Fedor’s MMA Sports Lawsuit Lives
Sports lawyers around the country are starting to take increasing notice of MMA. As MMA moves further into the mainstream and the amount of money at stake continues to soar, you may see more lawsuits such as the Fedor-Affliction Entertainment dispute currently raging in California.
This week the court denied the defendant’s motion to dismiss, which is not necessarily a harbinger of things to come, as the standard to survive a motion to dismiss is not a high threshold. Sherdog provides its usual expert analysis and summary of the sports lawsuit by attorney J.R. Riddell:
In the suit, the world’s No. 1-ranked heavyweight and M-1 claim that Affliction breached the “Fight Agreement” requirement to stage and promote a third bout for the fighter after advertised opponent Josh Barnett was refused a license in California for an alleged positive steroids test two weeks before the event.
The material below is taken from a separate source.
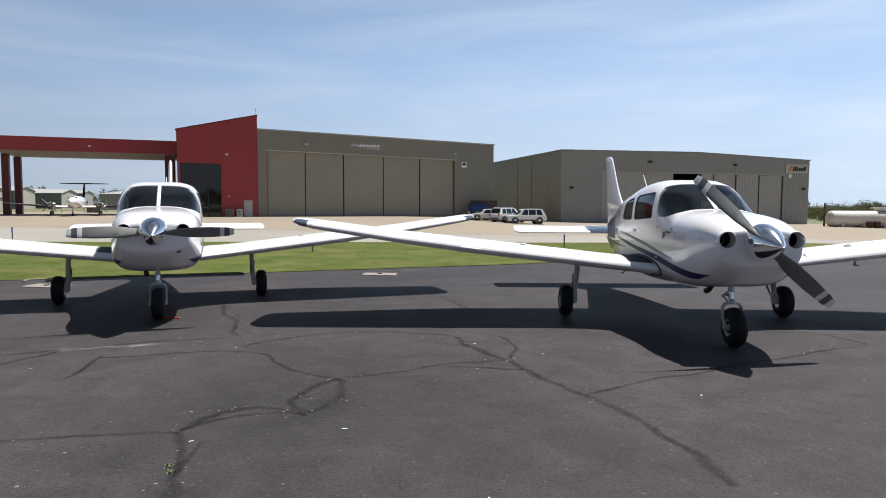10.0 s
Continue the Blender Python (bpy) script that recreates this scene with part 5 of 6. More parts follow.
def car(m, paint, label, suv=True, group="parked cars"):
    c = thing("car", m, label, "car", group)
    length, half, belt, roof = (4.65, 0.92, 1.02, 1.74) if suv else (4.85, 0.91, 0.92, 1.45)
    nose, tail = length / 2, -length / 2
    drop = 0.04 if suv else 0.12
    body = [(tail, 0.42), (tail + 0.03, 0.95 if suv else 0.85), (tail + 0.12, belt + 0.02), (nose - 1.35, belt), (nose - 0.30, belt - drop), (nose - 0.06, belt - 0.06 - drop * 2), (nose, 0.45), (nose - 0.1, 0.30), (tail + 0.1, 0.32)]
    bm = bmesh.new()
    rings = []
    for y, k in ((-half, 0.93), (-half * 0.93, 1.0), (half * 0.93, 1.0), (half, 0.93)):
        cx, cz = 0.0, 0.62
        rings.append([Vector((cx + (x - cx) * (0.985 if k < 1 else 1), y, cz + (z - cz) * k)) for x, z in body])
    loft(bm, rings)
    part("body", bm, paint, c, "", 30)
    if suv:
        cabin = [(tail + 0.12, belt - 0.02), (tail + 0.42, roof - 0.06), (tail + 0.8, roof), (nose - 2.05, roof - 0.02), (nose - 1.75, roof - 0.12), (nose - 1.20, belt - 0.02)]
    else:
        cabin = [(tail + 0.45, belt - 0.02), (tail + 1.15, roof - 0.08), (tail + 1.7, roof), (nose - 2.25, roof - 0.02), (nose - 1.95, roof - 0.10), (nose - 1.10, belt - 0.02)]
    bm = bmesh.new()
    rings = []
    for s in (-1, 1):
        rings.append([Vector((x, s * (half * 0.95 - 0.20 * (z - belt) / (roof - belt)), z)) for x, z in cabin])
    loft(bm, rings)
    part("cabin", bm, paint, c, "", 30)
    xs = (tail + 0.45, tail + 1.25, -0.15, 0.75) if suv else (tail + 1.0, -0.25, 0.85)
    for s in (-1, 1):
        for a, b in zip(xs, xs[1:]):
            bm = bmesh.new()
            pts = []
            for x, z in ((a + 0.05, belt + 0.01), (b - 0.03, belt + 0.01), (b - (0.07 if b < xs[-1] else 0.46), roof - 0.11), (a + (0.05 if a > xs[0] else 0.24), roof - 0.11)):
                pts.append(Vector((x, s * (half * 0.95 - 0.20 * (z - belt) / (roof - belt) + 0.006), z)))
            loft(bm, [pts, [p - Vector((0, s * 0.02, 0)) for p in pts]])
            part("side_window", bm, CAR_GLASS, c, "dark car window")
    for a, b, lift in ((cabin[0], cabin[1], -1), (cabin[-1], cabin[-2], 1)):
        bm = bmesh.new()
        p, q = Vector((a[0], 0, a[1])), Vector((b[0], 0, b[1]))
        p, q = p.lerp(q, 0.10), p.lerp(q, 0.92)
        off = Vector((lift * 0.012, 0, 0.008))
        wp, wq = half * 0.82, half * 0.70
        top = [p + off + Vector((0, -wp, 0)), p + off + Vector((0, wp, 0)), q + off + Vector((0, wq, 0)), q + off + Vector((0, -wq, 0))]
        loft(bm, [top, [v - off * 2 for v in top]])
        part("windscreen" if lift > 0 else "rear_window", bm, CAR_GLASS, c, "dark car glass")
    for x in (nose - 0.88, tail + 0.86):
        for s in (-1, 1):
            bm = bmesh.new()
            tyre_ring(bm, (x, s * (half - 0.10), 0.35), 0.35, 0.11, 0.21)
            w = part("wheel", bm, TYRE, c, "black tyre")
            bm = bmesh.new()
            lathe(bm, [(-0.10, 0.36), (-0.10, 0.44), (0.018, 0.44), (0.018, 0.30), (-0.02, 0.30)], "y", 24, (x, s * (half - 0.005) - (0.0 if s > 0 else 0.018), 0.36), cap=False)
            part("wheel_arch", bm, PLASTIC, c, "dark wheel arch")
            bm = bmesh.new()
            lathe(bm, [(-0.085, 0.0), (-0.085, 0.06), (-0.07, 0.17), (-0.09, 0.215), (0.09, 0.215), (0.07, 0.17), (0.085, 0.06), (0.085, 0.0)], "y", 20, (x, s * (half - 0.10), 0.35), cap=False)
            part("rim", bm, RIM, w, "grey alloy rim")
    for s in (-1, 1):
        bm = bmesh.new()
        box(bm, nose - 0.14, nose + 0.012, s * 0.66 - 0.18, s * 0.66 + 0.18, belt - 0.36, belt - 0.20, 0.02)
        part("headlight", bm, LAMP_CLEAR, c, "clear headlight")
        bm = bmesh.new()
        box(bm, tail - 0.012, tail + 0.14, s * 0.74 - 0.12, s * 0.74 + 0.12, belt - 0.22, belt + 0.0, 0.02)
        part("tail_light", bm, LAMP_RED, c, "red tail light")
        bm = bmesh.new()
        box(bm, 0.72, 0.86, s * (half + 0.09) - 0.09, s * (half + 0.09) + 0.09, belt + 0.02, belt + 0.16, 0.03)
        part("mirror", bm, paint, c)
    for s in (-1, 1):
        bm = bmesh.new()
        box(bm, tail + 1.25, nose - 1.28, s * half - 0.02, s * half + 0.02, 0.33, 0.50, 0.01)
        part("sill", bm, PLASTIC if suv else paint, c)
        for x in ((-0.15, 0.80) if suv else (-0.25, 0.85)):
            bm = bmesh.new()
            box(bm, x - 0.008, x + 0.008, s * half * 0.985 - 0.012, s * half * 0.985 + 0.012, 0.45, belt - 0.02)
            part("door_gap", bm, CAR_DARK, c)
    bm = bmesh.new()
    box(bm, nose - 0.16, nose + 0.03, -half * 0.9, half * 0.9, 0.36, 0.56, 0.04)
    part("bumper", bm, PLASTIC if suv else paint, c)
    bm = bmesh.new()
    box(bm, tail - 0.03, tail + 0.16, -half * 0.9, half * 0.9, 0.36, 0.60, 0.04)
    part("bumper", bm, PLASTIC if suv else paint, c)
    bm = bmesh.new()
    box(bm, nose - 0.08, nose + 0.016, -0.42, 0.42, belt - 0.40, belt - 0.22, 0.015)
    part("grille", bm, CAR_DARK, c)
    if suv:
        for s in (-1, 1):
            bm = bmesh.new()
            tube(bm, [(tail + 0.6, s * 0.58, roof + 0.03), (nose - 2.2, s * 0.58, roof + 0.03)], 0.02, 6)
            part("roof_rail", bm, PLASTIC, c)
    return c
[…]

They claim that Affliction did not undertake “all reasonable efforts” to find a fighter to replace Barnett, and even go so far as to argue that Affliction lost interest in promoting the third bout partly because it was apparently pursuing a competing objective at the same time -- repairing its soured relationship with competing promoter, Zuffa LLC, parent company to the UFC. Shortly after Affliction’s decision to cancel the event, the UFC announced that it had reached a sponsorship agreement to allow the previously banned clothing brand back into its shows.